Updated (DevOps) Resume…

Not a Prelude to Massive Disloyalty

What the hell is DevOps anyway? Many companies are hiring DevOps Engineers and it is a nebulous title – a hard skill set to nail down and most companies implementing it don’t really know what they are trying to do.

DevOps is the pipeline between developers and deployment to production traffic. The holy grail is Continuous Integration & Continuous Deployment. Most companies have an idea of what this should be and they have Application Operations (AppOps, deployment junkies), Systems Engineers (sysadmins and networking skill sets), Release Engineers (repo plus build plus code ready for deployment) and DevOps, which is a hybrid bastard child of all of these. And a political football in companies with the other sections firmly established.

DevOps is repo through to build and test and acceptance, to creating an AMI to ready for prod deployment. Pipeline. All of the system admin skills and tools (bash & Spacewalk and AWS CLI), development tools (git, bitbucket, Jenkins, TeamCity), operations tools (ansible, packer, AWS, docker) have to be chained together in a logical manner to produce code that is present on servers and ready to take traffic. Plus ruby and ruby-on-rails, python and Amazon AWS CLI and CFN, languages for building toolsets and applications to streamline developer process.

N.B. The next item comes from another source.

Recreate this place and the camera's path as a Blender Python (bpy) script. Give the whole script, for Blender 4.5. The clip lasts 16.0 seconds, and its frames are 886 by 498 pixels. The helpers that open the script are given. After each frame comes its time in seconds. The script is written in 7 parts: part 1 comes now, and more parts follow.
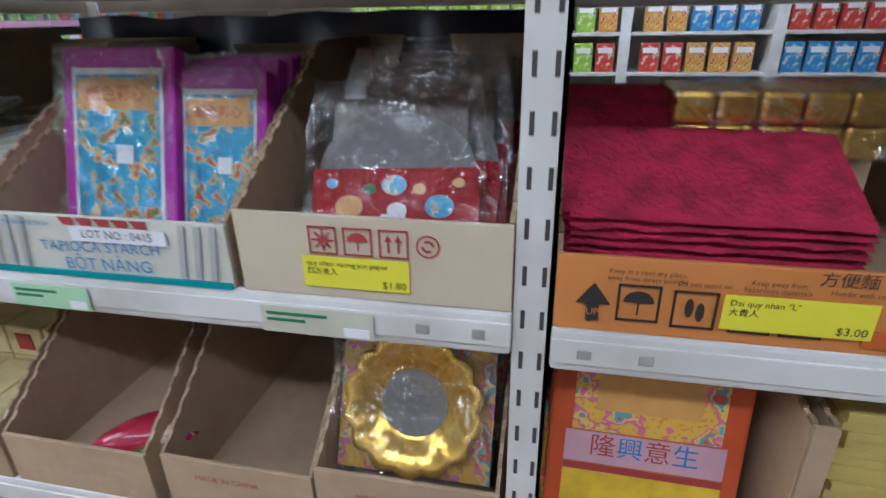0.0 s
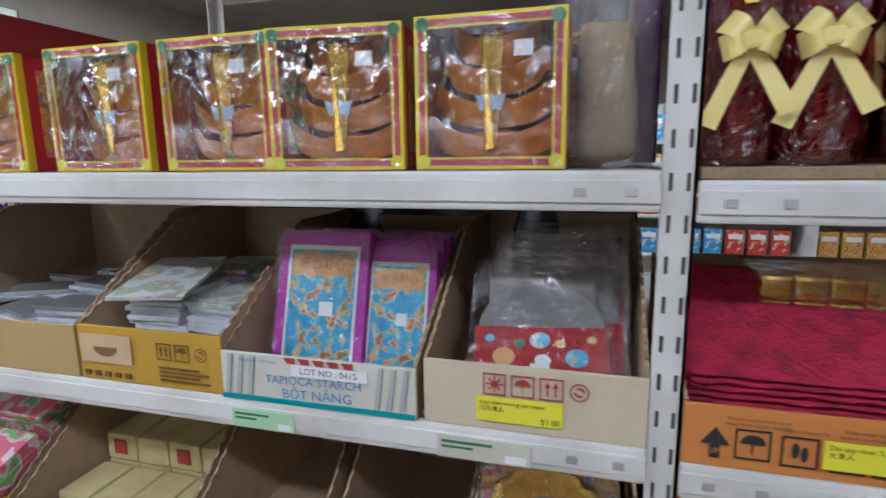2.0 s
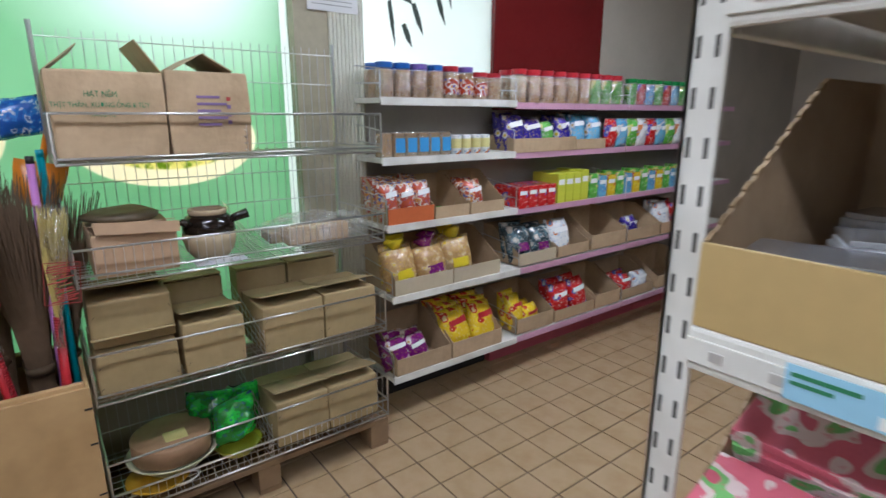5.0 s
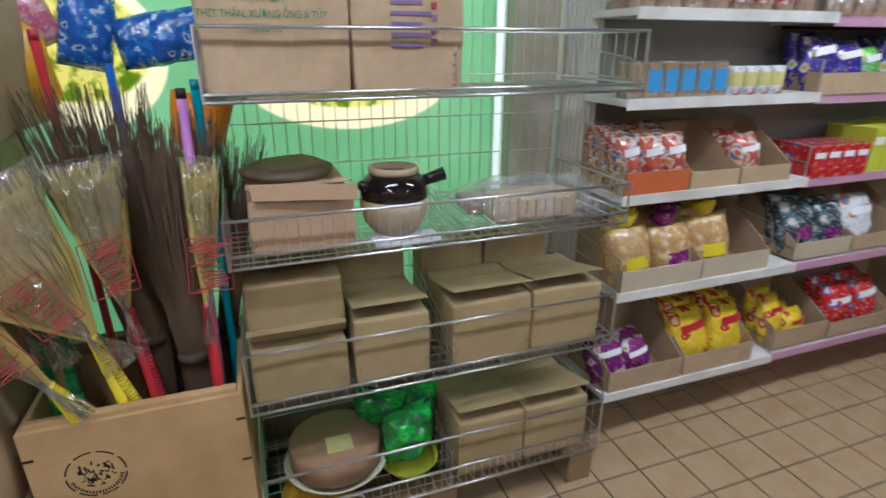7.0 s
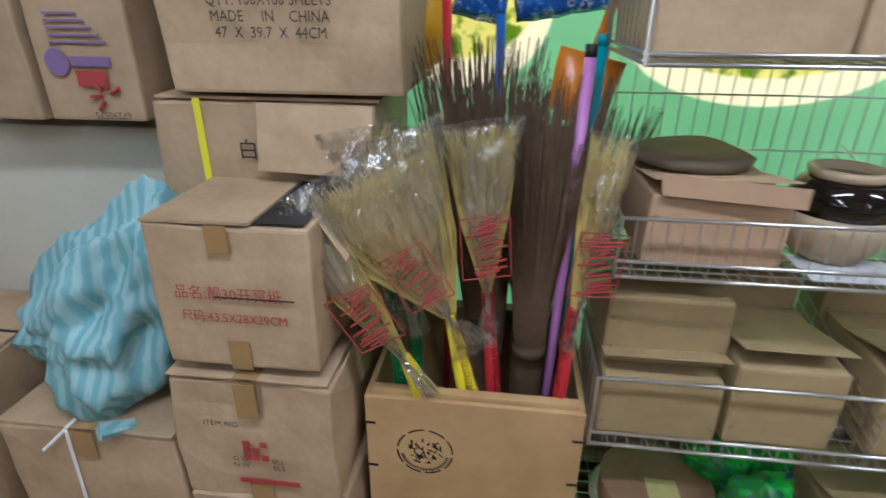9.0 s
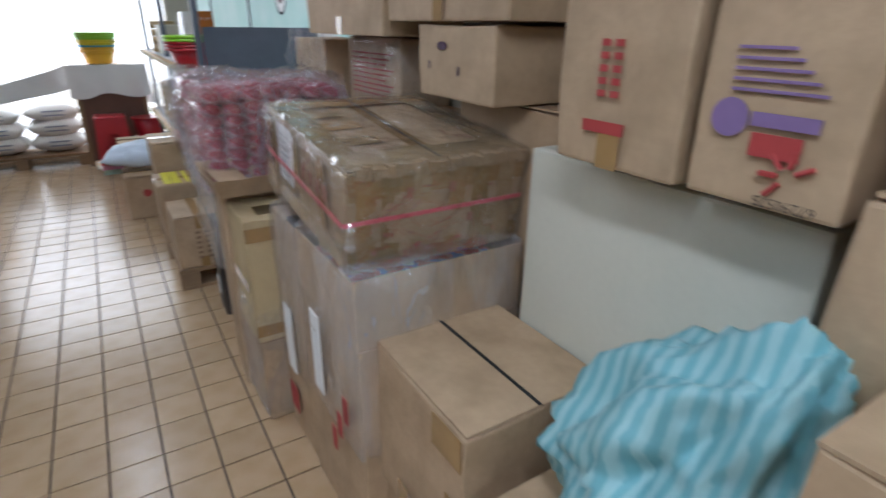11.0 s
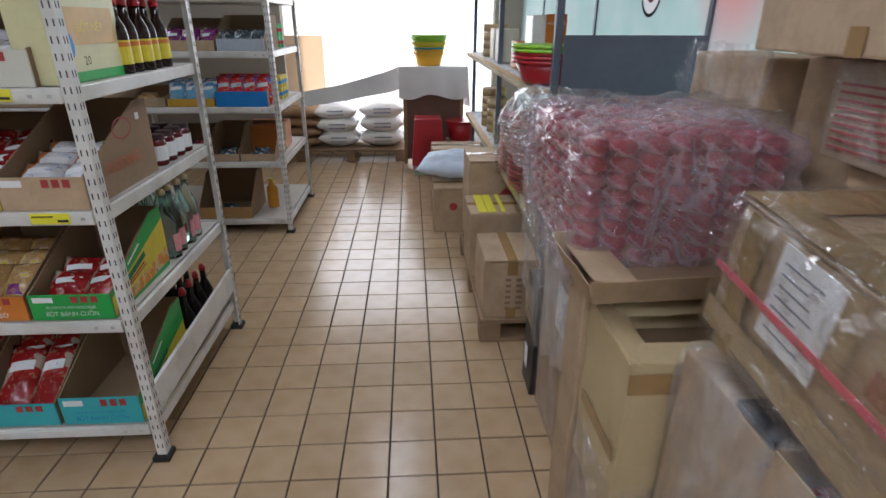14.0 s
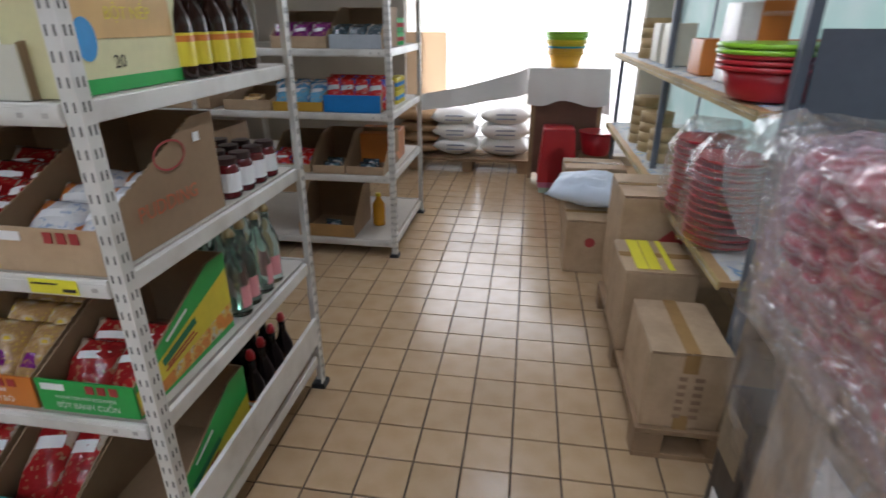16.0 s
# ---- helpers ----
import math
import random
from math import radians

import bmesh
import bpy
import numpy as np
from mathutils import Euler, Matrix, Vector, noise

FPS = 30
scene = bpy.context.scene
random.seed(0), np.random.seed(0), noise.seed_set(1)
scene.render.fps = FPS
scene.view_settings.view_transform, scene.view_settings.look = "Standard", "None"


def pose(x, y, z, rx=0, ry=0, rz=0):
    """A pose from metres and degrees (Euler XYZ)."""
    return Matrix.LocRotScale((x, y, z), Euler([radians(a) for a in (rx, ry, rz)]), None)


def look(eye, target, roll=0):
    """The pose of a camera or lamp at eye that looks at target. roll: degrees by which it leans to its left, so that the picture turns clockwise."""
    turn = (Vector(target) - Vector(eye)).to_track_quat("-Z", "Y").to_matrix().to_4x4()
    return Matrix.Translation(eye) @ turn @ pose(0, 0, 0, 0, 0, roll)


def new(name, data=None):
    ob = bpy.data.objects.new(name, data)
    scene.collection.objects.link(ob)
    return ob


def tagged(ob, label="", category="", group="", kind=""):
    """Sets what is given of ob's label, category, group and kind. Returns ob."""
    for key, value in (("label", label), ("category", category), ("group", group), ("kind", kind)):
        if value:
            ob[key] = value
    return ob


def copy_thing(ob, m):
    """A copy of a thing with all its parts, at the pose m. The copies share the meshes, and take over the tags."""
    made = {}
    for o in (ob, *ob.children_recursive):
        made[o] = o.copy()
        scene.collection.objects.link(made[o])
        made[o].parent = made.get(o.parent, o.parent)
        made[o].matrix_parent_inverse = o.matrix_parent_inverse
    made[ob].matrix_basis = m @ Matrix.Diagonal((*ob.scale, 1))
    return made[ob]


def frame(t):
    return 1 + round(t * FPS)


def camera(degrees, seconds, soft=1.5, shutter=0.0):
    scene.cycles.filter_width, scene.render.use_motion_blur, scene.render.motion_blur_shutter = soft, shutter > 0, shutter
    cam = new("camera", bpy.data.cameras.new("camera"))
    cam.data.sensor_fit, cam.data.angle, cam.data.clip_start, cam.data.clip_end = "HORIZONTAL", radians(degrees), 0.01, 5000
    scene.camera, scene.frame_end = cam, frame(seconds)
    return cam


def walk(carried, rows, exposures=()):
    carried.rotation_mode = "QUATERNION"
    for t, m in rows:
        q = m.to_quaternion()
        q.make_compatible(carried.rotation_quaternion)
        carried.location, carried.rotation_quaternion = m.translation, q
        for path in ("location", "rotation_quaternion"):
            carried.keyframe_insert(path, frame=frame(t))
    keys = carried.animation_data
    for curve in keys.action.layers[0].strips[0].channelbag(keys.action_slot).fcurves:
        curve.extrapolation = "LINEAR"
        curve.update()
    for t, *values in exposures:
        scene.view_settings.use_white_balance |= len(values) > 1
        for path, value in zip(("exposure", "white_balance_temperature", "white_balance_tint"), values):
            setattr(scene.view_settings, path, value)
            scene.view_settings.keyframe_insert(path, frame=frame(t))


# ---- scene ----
cam = camera(79.0, 16.0, shutter=0.4)
METRES, EYE, TILT, LEAN, TURN = 4.5, 1.519, 0.0, 0.0, 12.1
ROWS = [
    (0.0, 0.0, 0.0, 0.0, -0.42, -23.39, 0.97),
    (0.5, -0.0089, -0.0204, 0.0116, 0.1, -19.77, 0.92),
    (1.0, -0.0147, -0.0313, 0.0178, 0.76, -15.21, 0.88),
    (1.5, -0.0183, -0.0348, 0.0206, 1.89, -12.4, 0.86),
    (2.0, -0.0272, -0.0322, 0.0185, 3.66, -10.13, 0.78),
    (2.5, -0.0507, -0.0131, 0.011, 6.94, -9.02, 0.5),
    (3.0, -0.0833, 0.0128, 0.004, 14.36, -9.01, 0.34),
    (3.5, -0.1202, 0.0168, -0.0053, 24.58, -9.18, 0.12),
    (4.0, -0.1554, 0.014, -0.0052, 32.24, -10.43, 0.04),
    (4.2, -0.1695, 0.0129, -0.0052, 33.81, -11.46, 0.01),
    (6.3, -0.2956, 0.0749, -0.0207, 51.63, -18.21, -0.14),
    (6.5, -0.3118, 0.0797, -0.0196, 52.94, -19.37, -0.12),
    (7.0, -0.3524, 0.0917, -0.0169, 58.28, -20.83, -0.06),
    (7.5, -0.3739, 0.0926, -0.0207, 65.92, -21.24, -0.03),
    (8.0, -0.3869, 0.0758, -0.0216, 74.65, -22.77, -0.14),
    (8.5, -0.4017, 0.0547, -0.0199, 80.68, -23.43, -0.31),
    (9.0, -0.429, 0.0471, -0.0237, 85.25, -24.26, -0.25),
    (9.5, -0.4606, 0.0324, -0.0243, 94.53, -24.92, -0.17),
    (10.0, -0.4805, 0.0037, -0.0259, 108.15, -25.06, -0.11),
    (10.2, -0.4885, -0.0078, -0.0265, 113.49, -23.9, -0.09),
    (12.3, -0.5372, -0.0962, -0.011, 161.89, -23.96, -0.05),
    (12.5, -0.5344, -0.1093, -0.0103, 162.66, -23.75, -0.06),
    (13.0, -0.5273, -0.142, -0.0085, 163.34, -23.36, -0.18),
    (13.5, -0.5318, -0.1902, -0.012, 163.58, -23.2, -0.13),
    (14.0, -0.5298, -0.2367, -0.0148, 164.65, -23.01, -0.21),
    (14.5, -0.5299, -0.2832, -0.0154, 166.21, -22.94, -0.23),
    (15.0, -0.5342, -0.3264, -0.0166, 166.61, -22.96, -0.16),
    (15.5, -0.5413, -0.3644, -0.015, 168.95, -23.08, -0.09),
    (16.0, -0.5351, -0.3912, -0.0217, 176.64, -23.18, -0.1),
]
walk(cam, [(t, pose(0, 0, EYE, TILT, LEAN, TURN) @ pose(METRES * x, METRES * y, METRES * z, 90 + pitch, roll, yaw)) for t, x, y, z, yaw, pitch, roll in ROWS],
     exposures=((0.0, 0.0, 5400, 14), (2.0, 0.0, 5550, 14), (3.0, -0.03, 5800, 14), (4.0, -0.07, 5850, 13), (6.5, 0.0, 5750, 13), (8.5, 0.0, 5750, 13), (10.0, 0.05, 5550, 11), (12.5, 0.03, 5650, 13), (16.0, 0.03, 5850, 14)))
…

I updated my resume because the last resume didn’t take into account the change in focus from System Admin (which is becoming a limited, first-line-support job title in some companies) to DevOps Engineer. I think my favorite title was “Member of the Technical Staff” (with egenera), but that didn’t continue as meaningful beyond 110 people. The stuff you’ve done in the last three years will be relevant – that’s even more true than it ever was. I’ve been at the same company now through three acquisitions, Jumptap -> Millennial Media -> AOL/Verizon, and I’m really excited about the pipeline we are building to proof-of-concept right now.